The road to becoming a fiction author is a long, often challenging one that can be scary for many new writers. There’s so much to do: research, write, rewrite, edit, and re-edit. But, sadly many new authors fall into the same writing traps as those that came before them.
However, these mistakes can be avoided, if you know what to look for. That’s why we’ve put together a list of common mistakes new authors easily make when working on their first book.
Lack of Editing
A common trap new authors fall into is thinking that editing their writing is as easy as a quick proofread (looking for spelling mistakes and typos). Unfortunately, it’s a lot more detailed than that. One of the most important things to consider when editing your own work is patience. You need to prepare yourself for the possibility of cutting chunks of texts and re-writing or even the prospect of starting from scratch.
My Top Tip. When you think your story is the best you can make it, put it aside and leave it for as long as possible — minimum one week. Then read it out aloud. Your errors will leap up at you like snarling dogs! Now rewrite it”. – Sally Zigmond
If you need some help figuring out how to best edit your work, check out our article on self-editing here. Following some simple editing steps can help strengthen the quality and readability of your manuscript and the chances of it being picked up by a publisher or agent.
Poor Use of Dialogue
This is one we’re all familiar with as readers, the clumsy dialogue that sounds unnatural, and the always-popular characters that all sound the same. New writers have the tendency to forget that dialogue is used to convey important information and enhance characters. What it shouldn’t do is be used to make long confessional speeches or to engage in too much ‘cosy chit chat’. But, most importantly it should sound real as if it’s two regular people having a conversation.
Ultimately you want your dialogue to show your readers something extra whether it is a window to your characters souls, to heighten tension, or to reveal a twist in the plot. Writers Digest has a useful 5 step guide on writing dialogue for fiction that you can find here. This article will give you an idea of what effective dialogue sounds like and how to mimic that in your own writing.
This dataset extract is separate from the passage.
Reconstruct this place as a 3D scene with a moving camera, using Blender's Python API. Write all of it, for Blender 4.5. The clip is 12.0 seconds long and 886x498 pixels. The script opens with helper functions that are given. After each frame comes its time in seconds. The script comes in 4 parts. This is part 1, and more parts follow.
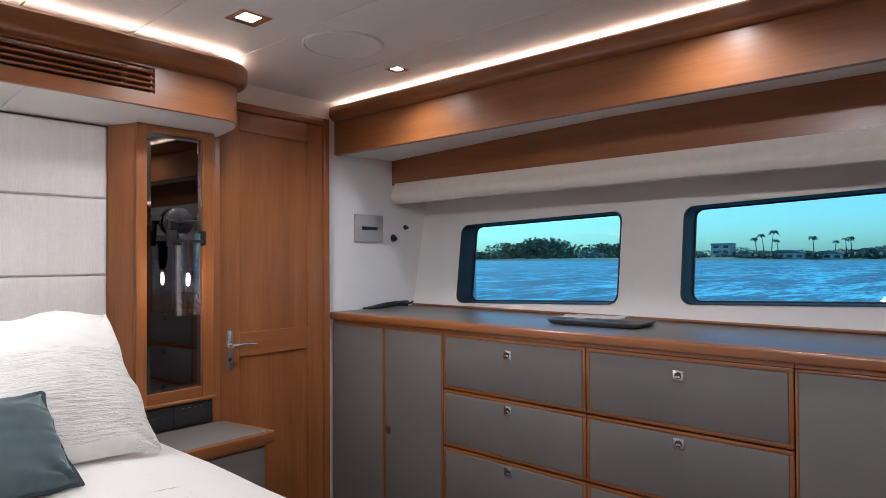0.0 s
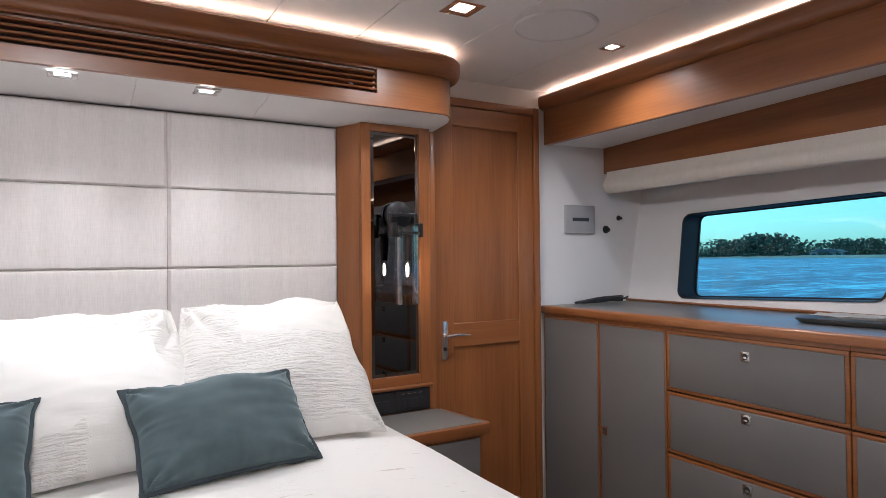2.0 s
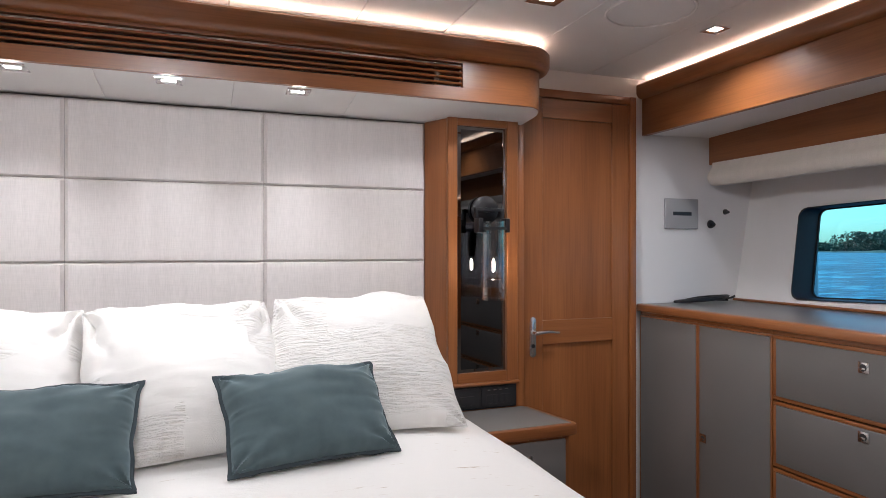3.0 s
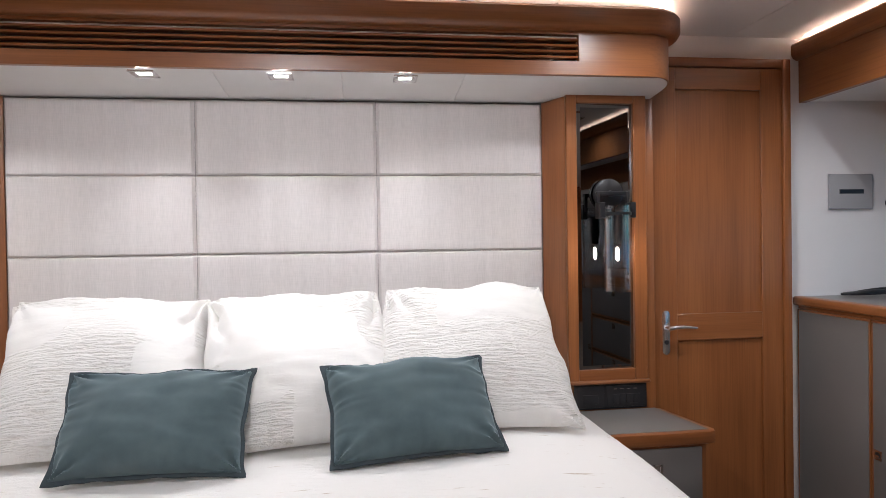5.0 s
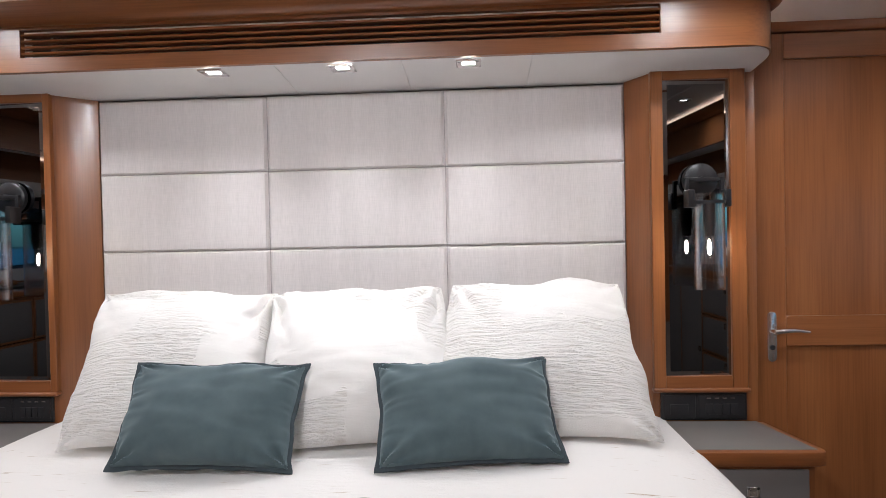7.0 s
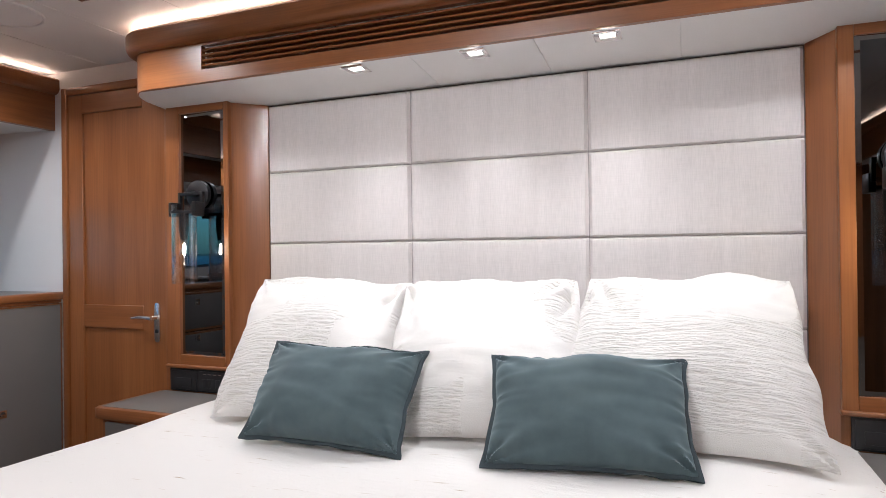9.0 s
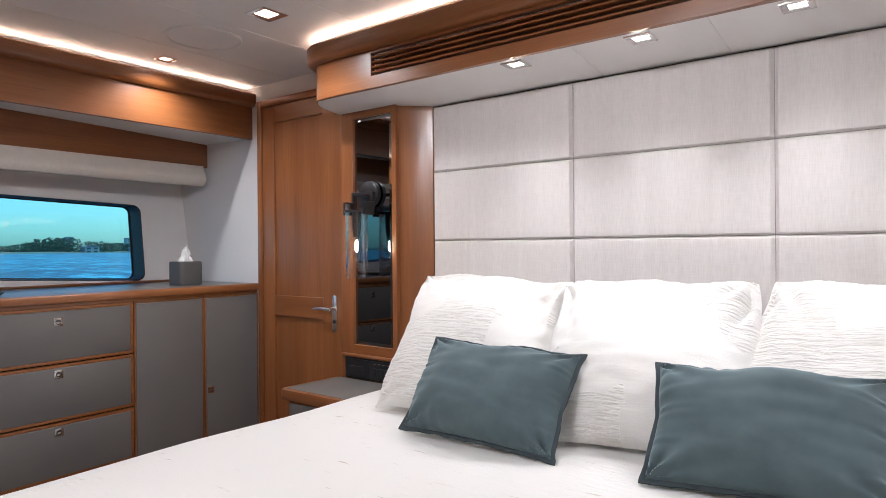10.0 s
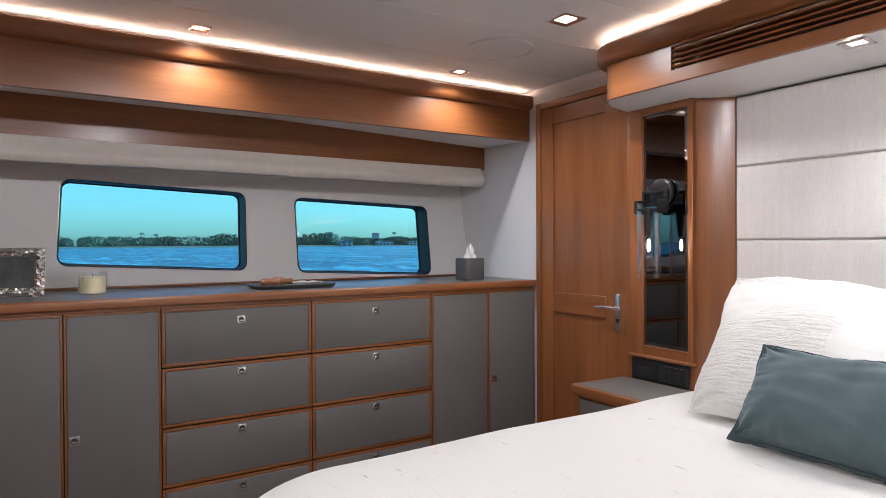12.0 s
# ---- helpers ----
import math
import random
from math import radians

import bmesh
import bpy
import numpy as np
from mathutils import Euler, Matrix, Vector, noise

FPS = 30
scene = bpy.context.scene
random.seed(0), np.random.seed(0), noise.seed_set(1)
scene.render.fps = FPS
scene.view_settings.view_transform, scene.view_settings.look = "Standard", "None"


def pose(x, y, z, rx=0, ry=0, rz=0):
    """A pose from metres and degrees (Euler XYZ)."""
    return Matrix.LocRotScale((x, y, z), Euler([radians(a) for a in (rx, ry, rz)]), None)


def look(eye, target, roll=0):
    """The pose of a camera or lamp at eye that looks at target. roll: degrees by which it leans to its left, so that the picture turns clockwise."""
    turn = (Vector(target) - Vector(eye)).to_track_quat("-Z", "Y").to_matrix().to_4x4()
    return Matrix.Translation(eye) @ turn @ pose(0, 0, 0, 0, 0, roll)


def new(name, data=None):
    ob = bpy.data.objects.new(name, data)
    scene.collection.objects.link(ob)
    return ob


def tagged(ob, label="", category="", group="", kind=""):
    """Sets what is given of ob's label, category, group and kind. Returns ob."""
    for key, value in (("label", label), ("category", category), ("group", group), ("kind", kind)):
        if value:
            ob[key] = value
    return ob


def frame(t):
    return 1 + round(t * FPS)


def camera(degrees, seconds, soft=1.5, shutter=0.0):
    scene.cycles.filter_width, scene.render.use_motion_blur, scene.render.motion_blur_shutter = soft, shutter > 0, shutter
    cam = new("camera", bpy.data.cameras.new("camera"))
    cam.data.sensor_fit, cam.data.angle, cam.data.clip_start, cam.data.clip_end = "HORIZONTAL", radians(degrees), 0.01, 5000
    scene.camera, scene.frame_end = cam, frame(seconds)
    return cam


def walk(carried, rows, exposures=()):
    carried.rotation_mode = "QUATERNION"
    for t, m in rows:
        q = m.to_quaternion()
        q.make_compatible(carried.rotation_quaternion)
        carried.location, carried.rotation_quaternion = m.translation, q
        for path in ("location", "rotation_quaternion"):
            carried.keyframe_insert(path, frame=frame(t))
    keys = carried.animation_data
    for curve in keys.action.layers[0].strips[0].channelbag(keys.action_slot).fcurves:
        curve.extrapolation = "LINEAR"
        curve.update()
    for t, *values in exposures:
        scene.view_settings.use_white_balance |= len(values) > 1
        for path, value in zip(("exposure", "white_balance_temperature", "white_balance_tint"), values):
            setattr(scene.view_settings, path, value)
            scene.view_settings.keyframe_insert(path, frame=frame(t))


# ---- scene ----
cam = camera(70.4, 12.0, soft=0.6)
PATH = [
    (0, (0.03, 0.515, 1.35), (1.527, 1.842, 1.378), -0.3),
    (0.5, (0.037, 0.544, 1.338), (1.417, 1.991, 1.370), -0.58),
    (1, (0.047, 0.562, 1.324), (1.297, 2.123, 1.361), -0.59),
    (1.5, (0.041, 0.576, 1.327), (1.169, 2.227, 1.356), -0.52),
    (2, (0.044, 0.609, 1.320), (1.053, 2.336, 1.348), -0.56),
    (2.5, (0.064, 0.627, 1.304), (0.932, 2.429, 1.340), -0.66),
    (3, (0.122, 0.593, 1.338), (0.827, 2.464, 1.338), 0.0),
    (3.5, (0.136, 0.613, 1.317), (0.736, 2.521, 1.326), -0.4),
    (5.5, (0.308, 0.686, 1.329), (0.481, 2.678, 1.296), -0.9),
    (6, (0.347, 0.711, 1.329), (0.462, 2.707, 1.292), -1.0),
    (6.5, (0.396, 0.736, 1.325), (0.415, 2.736, 1.29), -1.1),
    (7, (0.441, 0.765, 1.321), (0.321, 2.761, 1.286), -1.2),
    (9, (0.626, 0.893, 1.252), (-0.103, 2.756, 1.26), -0.7),
    (9.5, (0.634, 0.931, 1.237), (-0.323, 2.688, 1.254), -0.5),
    (10, (0.653, 0.939, 1.263), (-0.552, 2.535, 1.259), -0.49),
    (10.5, (0.645, 0.921, 1.264), (-0.736, 2.368, 1.260), -0.44),
    (11, (0.629, 0.884, 1.264), (-0.893, 2.181, 1.256), -0.1),
    (11.5, (0.581, 0.833, 1.284), (-1.028, 2.02, 1.267), -0.2),
    (12, (0.502, 0.723, 1.283), (-1.185, 1.797, 1.267), -0.3),
]
walk(cam, [(t, look(eye, target, roll)) for t, eye, target, roll in PATH], exposures=[(0.0, 0.92), (7.0, 0.92), (9.0, 1.06), (12.0, 1.05)])

# ---- world and large lights ----
world = bpy.data.worlds.new("sky")
scene.world = world
world.use_nodes = True
wn = world.node_tree.nodes
sky = wn.new("ShaderNodeTexSky")
sky.sky_type, sky.sun_disc = "NISHITA", False
sky.ozone_density, sky.dust_density = 2.5, 1.2
sky.sun_elevation, sky.sun_rotation = radians(42), radians(8)
world.node_tree.links.new(sky.outputs[0], wn["Background"].inputs[0])
wn["Background"].inputs[1].default_value = 0.14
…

A practical exercise you can try is: Take your notebook and pen somewhere public, like a cafe or your next train journey. Sit quietly and listen. Observe the conversations around you and jot down any interesting topics, mannerisms, and different ways of expression. This will be a useful device to turn to when you need an additional touch of authenticity to your dialogue/characters.
Your plot is the underlying basis of your book. Without the plot you have no story, no story means no book and that’s two words no new writer wants to hear. Plot flaws is a relatively broad concept, it can encompass everything from the slow start, a sagging midsection, uneven pacing, using gimmicks as hooks, or unreliable details. There are a lot of ways plots can go wrong but with a little awareness this can be avoided. Begin by starting with the story telling methods your primary school teacher taught you, beginning, middle, and end. Of course, we don’t mean to suggest that your novel should or has to be linear or traditionally plotted, these are simply elements of your story you should know, even if you choose to leave them out, or present them in a non-linear structure.
When it comes to plots, especially complicated ones, planning or using a timeline can really help authors find the holes before they even put pen to paper. If you’re not a fan of the plan, perhaps it might be worthwhile plotting out major events in dot points after you finish your manuscript, to see if everything makes sense.
Start with a goal and go from there because:
Without a goal, a plot becomes just a haphazard series of events with no meaning or purpose – one that will leave the reader wondering, ‘What was the point of that story’ “- Glen C. Strathy.
Telling Instead of Showing
The art of writing lies in a writer’s ability to show their readers the world and people they’ve created. Anyone could tell you the cat walked down the street, but it takes a writer to put you in the cat’s skin, or walking alongside of it, experiencing the heat of the pavement or the stickiness of the summer air. Similarly, telling distances the reader from the story, whereas showing draws them in close – you want to achieve the latter.
Many new writers mistakenly resort to large chunks of explanation, often because it’s easier than trying to express the story in a way that the reader can experience it, not just read it. Writing fiction is more than putting words on a page, it’s about creating a world. If you remember this while you’re writing your story will be considerably stronger and your readers are more likely to engage with your work.
Often during the process of writing, authors develop ‘pet phrases’ or ‘pet sayings’ – these are little terms/quirks they associate with certain settings or characters that they tend to repeat throughout the manuscript. This unnecessary repetition can be found within sentences, paragraphs, pages, chapters and the overall book. Chances are, the author won’t realise they’ve done it which is why editing is so important. Although repetition can be used to place emphasis, authors need to be careful they don’t overdo it.
Writing your first book is a lengthy process that shouldn’t be rushed. The points listed above are just a handful of common mistakes new writers make while working through their first book. If you take your time, plan your writing carefully, and go back over your work you can avoid making unnecessary mistakes. However, making these mistakes isn’t anything to be ashamed of, it’s all part of the learning process and in the long run making the mistakes and fixing them will strengthen your writing.